Work to complete – Only the lines from the one with "for t, m in" through the one with "keys = carried.animation_data" are to be restated, word for word, with both of them included.

Given entries –

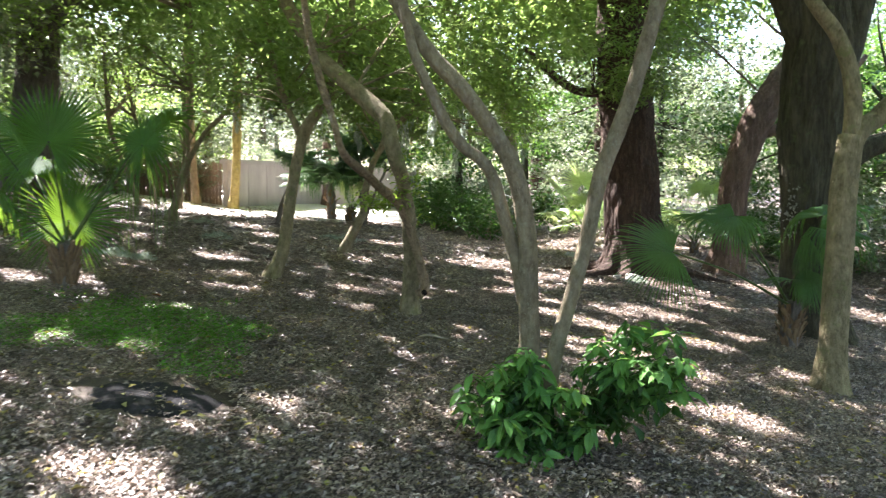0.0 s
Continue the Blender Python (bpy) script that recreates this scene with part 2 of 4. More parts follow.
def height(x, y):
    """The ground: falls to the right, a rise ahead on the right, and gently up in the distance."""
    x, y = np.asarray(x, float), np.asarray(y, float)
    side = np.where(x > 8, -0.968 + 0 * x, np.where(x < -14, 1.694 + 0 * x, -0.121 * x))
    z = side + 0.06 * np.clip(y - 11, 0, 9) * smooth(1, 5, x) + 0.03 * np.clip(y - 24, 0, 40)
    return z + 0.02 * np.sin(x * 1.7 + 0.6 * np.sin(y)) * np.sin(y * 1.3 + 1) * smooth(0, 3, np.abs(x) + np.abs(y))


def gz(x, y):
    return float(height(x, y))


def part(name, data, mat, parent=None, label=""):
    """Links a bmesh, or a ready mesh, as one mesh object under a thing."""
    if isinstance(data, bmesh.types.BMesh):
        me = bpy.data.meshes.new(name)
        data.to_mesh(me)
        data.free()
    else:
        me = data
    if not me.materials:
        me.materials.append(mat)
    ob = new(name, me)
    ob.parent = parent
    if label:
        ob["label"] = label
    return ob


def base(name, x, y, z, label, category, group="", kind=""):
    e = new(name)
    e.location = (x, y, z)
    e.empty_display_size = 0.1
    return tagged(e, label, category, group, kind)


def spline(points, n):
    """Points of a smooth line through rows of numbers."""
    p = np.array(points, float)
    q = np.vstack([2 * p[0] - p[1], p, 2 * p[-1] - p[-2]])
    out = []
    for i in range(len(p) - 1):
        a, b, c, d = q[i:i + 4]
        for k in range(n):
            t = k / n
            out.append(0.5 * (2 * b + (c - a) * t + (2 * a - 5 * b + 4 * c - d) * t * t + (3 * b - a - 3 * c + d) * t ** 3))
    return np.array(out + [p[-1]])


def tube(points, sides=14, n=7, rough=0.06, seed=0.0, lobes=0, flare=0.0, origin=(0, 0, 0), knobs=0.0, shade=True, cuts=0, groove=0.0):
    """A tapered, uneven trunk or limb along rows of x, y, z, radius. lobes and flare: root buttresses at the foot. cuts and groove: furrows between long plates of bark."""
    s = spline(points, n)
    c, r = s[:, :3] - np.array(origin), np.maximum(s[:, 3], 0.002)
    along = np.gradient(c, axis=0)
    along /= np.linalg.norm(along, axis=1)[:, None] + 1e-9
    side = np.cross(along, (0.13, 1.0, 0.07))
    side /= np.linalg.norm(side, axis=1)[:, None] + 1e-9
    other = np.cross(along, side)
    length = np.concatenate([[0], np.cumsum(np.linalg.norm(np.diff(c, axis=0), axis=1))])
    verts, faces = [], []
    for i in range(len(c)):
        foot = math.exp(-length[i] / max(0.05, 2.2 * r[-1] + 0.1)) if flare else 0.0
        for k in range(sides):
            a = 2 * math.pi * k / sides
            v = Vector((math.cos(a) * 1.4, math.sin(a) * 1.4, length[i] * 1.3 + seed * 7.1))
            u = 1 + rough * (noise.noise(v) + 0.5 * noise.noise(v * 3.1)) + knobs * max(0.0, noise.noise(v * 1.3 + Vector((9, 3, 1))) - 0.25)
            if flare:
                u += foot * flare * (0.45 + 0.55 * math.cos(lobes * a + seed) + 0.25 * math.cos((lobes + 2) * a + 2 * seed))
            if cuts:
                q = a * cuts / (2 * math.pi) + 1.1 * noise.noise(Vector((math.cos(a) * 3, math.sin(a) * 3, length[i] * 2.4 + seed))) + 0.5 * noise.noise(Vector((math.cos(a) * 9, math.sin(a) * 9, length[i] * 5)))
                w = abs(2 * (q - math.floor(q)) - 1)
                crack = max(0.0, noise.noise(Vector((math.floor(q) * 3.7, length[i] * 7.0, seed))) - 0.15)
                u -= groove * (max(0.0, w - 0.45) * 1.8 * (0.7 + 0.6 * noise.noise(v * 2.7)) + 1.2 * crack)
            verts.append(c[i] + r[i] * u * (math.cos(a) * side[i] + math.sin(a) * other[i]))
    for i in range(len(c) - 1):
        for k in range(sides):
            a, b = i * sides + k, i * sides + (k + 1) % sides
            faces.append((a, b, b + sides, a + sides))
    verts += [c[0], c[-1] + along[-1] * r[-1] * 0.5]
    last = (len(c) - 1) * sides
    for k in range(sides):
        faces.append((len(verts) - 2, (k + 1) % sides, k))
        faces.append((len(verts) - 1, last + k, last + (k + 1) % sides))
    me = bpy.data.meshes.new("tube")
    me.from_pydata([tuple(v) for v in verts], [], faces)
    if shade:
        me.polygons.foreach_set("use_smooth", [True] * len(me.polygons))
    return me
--
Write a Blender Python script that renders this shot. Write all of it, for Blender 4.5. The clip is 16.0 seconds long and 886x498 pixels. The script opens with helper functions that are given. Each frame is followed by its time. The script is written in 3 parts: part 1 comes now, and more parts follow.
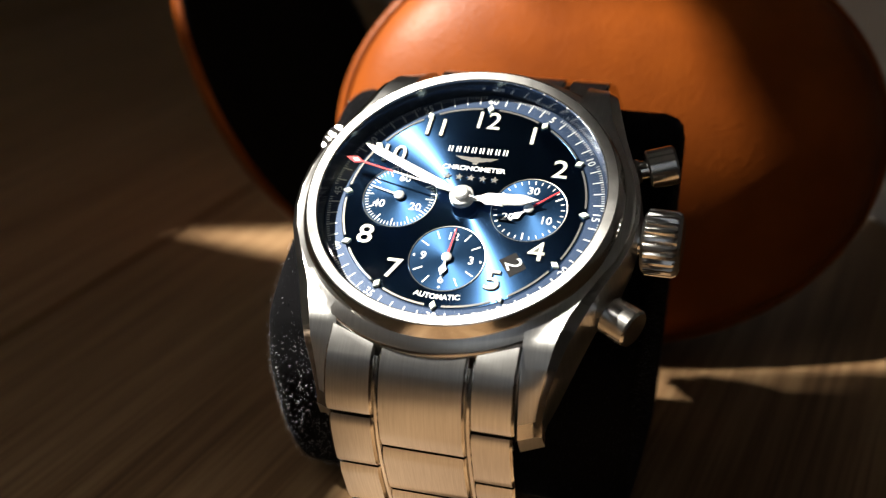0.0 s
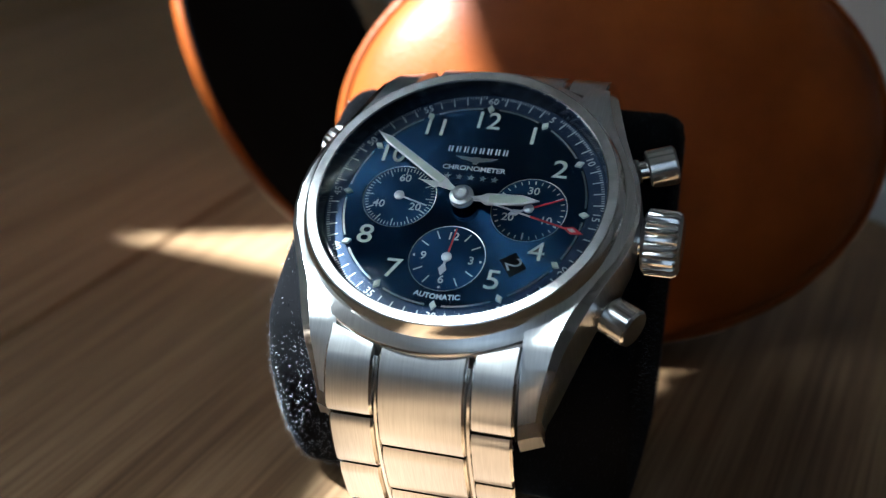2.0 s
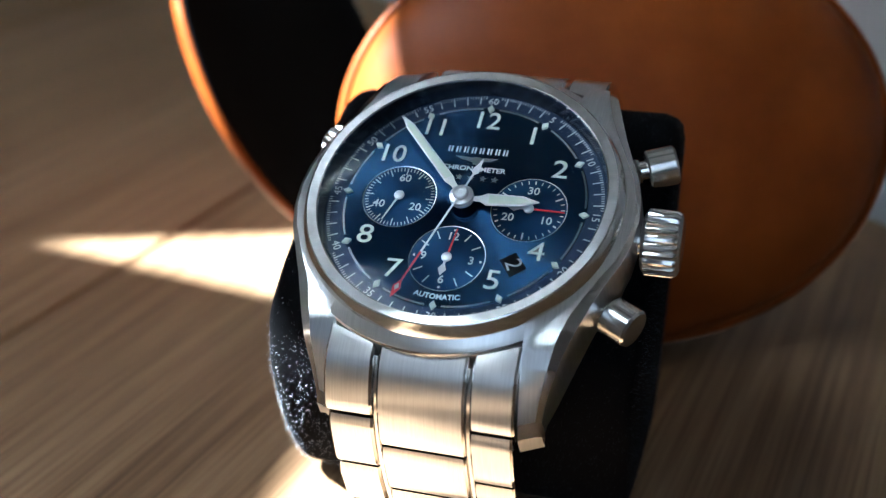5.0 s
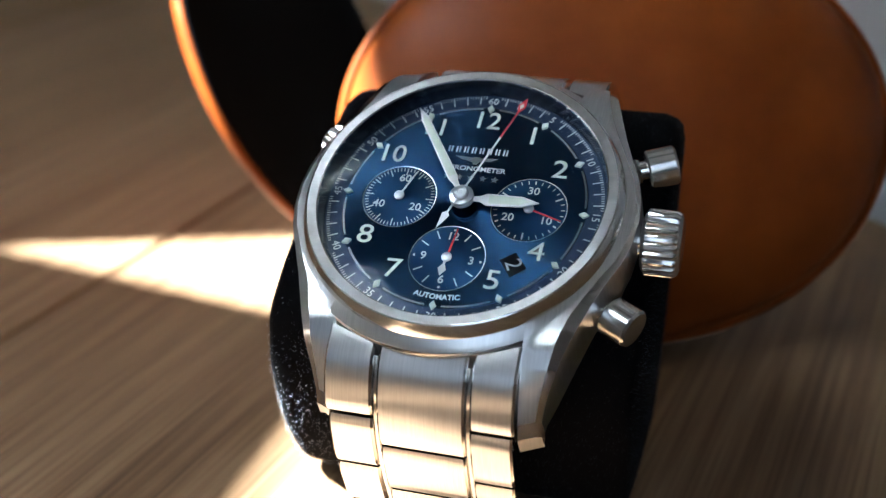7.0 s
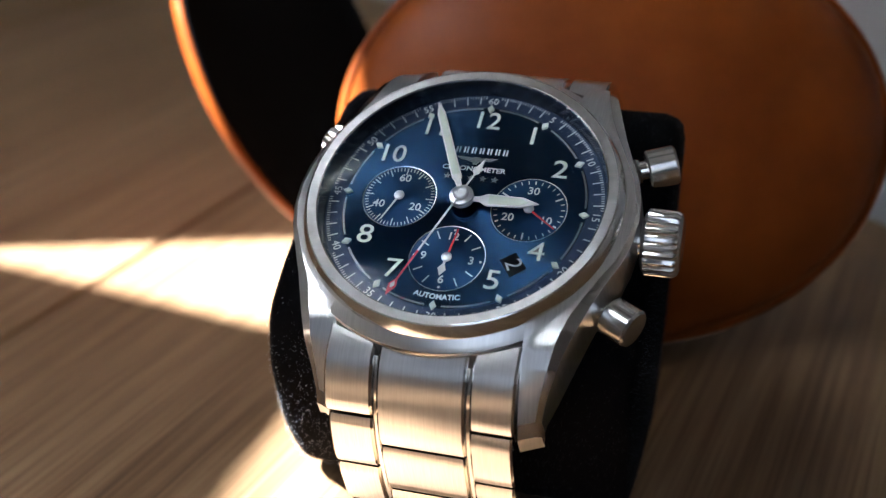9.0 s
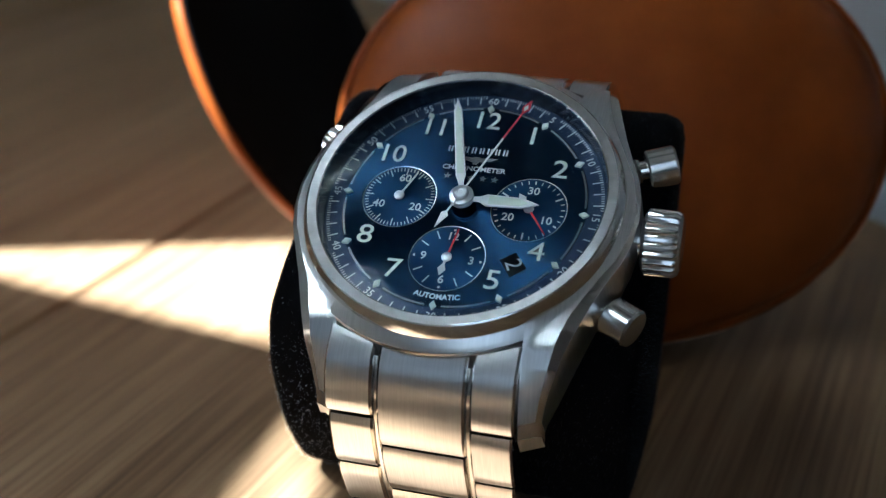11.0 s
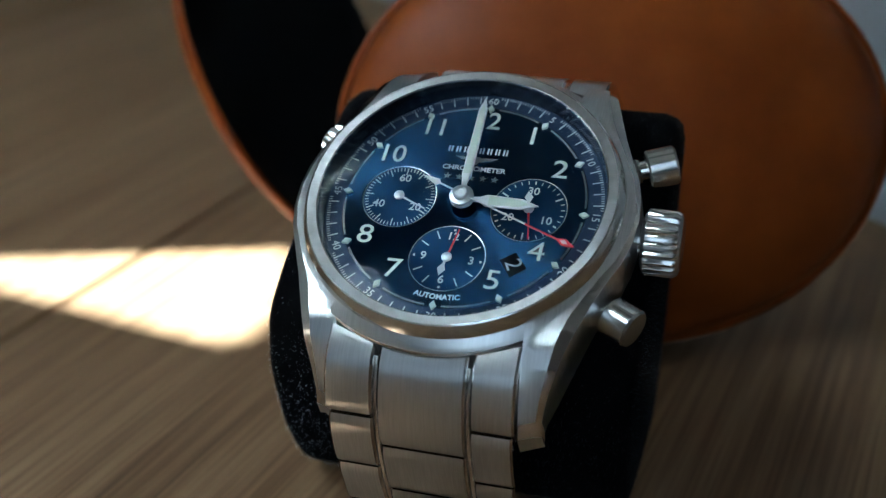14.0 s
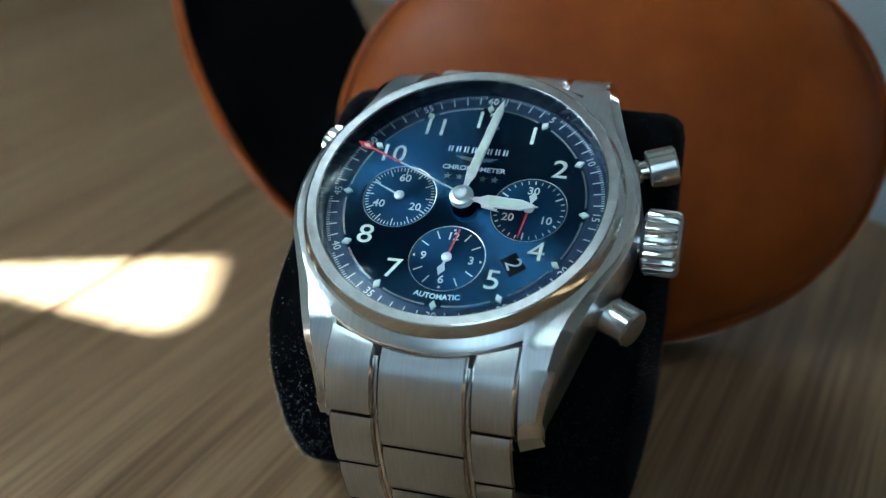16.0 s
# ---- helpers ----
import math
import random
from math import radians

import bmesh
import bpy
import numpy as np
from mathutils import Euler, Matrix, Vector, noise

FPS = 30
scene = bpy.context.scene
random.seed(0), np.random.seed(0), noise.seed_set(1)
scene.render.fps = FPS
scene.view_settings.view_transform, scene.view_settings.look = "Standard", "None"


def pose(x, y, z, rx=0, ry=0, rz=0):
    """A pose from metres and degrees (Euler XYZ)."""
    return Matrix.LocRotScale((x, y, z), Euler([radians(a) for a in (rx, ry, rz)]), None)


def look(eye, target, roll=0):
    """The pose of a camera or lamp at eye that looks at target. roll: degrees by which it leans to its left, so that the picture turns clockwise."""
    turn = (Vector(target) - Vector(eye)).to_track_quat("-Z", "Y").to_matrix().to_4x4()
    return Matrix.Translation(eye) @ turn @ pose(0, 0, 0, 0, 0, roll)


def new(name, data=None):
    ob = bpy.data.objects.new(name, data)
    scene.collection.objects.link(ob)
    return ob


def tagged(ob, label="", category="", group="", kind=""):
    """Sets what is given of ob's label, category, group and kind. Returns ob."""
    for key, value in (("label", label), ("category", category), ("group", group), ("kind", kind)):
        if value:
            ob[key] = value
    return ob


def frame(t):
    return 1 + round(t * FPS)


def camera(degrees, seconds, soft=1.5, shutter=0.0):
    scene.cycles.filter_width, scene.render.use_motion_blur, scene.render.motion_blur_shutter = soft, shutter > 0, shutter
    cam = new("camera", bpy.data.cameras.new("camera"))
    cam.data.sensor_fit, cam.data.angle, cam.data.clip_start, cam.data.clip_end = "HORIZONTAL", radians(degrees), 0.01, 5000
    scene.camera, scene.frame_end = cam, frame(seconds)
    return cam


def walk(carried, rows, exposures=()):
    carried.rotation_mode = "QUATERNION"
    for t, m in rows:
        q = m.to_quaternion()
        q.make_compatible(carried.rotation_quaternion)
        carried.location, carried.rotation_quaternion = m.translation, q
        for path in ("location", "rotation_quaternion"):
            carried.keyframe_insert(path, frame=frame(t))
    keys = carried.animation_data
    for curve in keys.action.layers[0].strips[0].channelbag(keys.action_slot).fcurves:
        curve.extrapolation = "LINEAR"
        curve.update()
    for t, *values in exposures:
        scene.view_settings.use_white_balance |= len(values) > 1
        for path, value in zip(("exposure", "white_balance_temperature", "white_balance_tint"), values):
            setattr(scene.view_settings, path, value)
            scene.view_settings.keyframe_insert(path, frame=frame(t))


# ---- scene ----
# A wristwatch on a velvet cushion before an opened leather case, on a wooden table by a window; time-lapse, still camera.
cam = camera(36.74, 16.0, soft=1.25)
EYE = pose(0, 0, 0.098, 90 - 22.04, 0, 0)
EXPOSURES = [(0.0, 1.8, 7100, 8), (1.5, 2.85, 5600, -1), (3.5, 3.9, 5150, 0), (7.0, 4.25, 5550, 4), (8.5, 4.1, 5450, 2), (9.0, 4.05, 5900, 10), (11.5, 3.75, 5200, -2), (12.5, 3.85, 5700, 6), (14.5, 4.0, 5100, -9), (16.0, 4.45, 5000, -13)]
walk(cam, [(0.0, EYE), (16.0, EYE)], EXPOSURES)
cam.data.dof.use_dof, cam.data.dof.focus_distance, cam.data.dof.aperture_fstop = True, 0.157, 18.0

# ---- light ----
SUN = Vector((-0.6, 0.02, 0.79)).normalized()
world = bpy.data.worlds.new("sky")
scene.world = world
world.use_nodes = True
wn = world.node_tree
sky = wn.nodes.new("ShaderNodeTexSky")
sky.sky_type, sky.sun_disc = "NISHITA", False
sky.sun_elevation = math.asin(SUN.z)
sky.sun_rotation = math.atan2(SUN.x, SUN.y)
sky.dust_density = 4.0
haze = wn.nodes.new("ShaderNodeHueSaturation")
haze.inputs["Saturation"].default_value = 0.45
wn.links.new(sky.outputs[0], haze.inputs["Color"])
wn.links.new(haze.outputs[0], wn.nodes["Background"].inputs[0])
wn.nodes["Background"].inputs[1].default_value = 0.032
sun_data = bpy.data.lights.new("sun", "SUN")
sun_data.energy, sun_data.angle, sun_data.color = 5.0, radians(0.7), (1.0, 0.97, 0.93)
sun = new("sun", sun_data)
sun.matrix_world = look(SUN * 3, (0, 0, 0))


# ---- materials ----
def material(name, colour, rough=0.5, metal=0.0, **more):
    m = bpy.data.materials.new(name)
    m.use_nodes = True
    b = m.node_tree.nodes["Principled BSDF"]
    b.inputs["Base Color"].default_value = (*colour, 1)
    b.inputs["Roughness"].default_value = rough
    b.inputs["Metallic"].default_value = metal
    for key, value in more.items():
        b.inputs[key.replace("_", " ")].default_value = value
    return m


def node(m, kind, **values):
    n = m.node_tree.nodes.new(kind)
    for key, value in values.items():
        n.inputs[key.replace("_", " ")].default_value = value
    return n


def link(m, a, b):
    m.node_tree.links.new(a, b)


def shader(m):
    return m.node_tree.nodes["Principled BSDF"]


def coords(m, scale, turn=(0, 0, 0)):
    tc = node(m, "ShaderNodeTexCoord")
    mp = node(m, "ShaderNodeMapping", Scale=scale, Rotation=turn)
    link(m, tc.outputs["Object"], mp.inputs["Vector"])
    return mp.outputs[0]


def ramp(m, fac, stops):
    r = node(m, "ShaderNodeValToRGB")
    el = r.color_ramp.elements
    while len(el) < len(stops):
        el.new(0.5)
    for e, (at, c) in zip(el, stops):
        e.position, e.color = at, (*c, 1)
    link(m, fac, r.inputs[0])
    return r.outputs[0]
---
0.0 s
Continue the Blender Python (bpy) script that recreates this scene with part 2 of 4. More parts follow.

Final result –
    for t, m in rows:
        q = m.to_quaternion()
        q.make_compatible(carried.rotation_quaternion)
        carried.location, carried.rotation_quaternion = m.translation, q
        for path in ("location", "rotation_quaternion"):
            carried.keyframe_insert(path, frame=frame(t))
    keys = carried.animation_data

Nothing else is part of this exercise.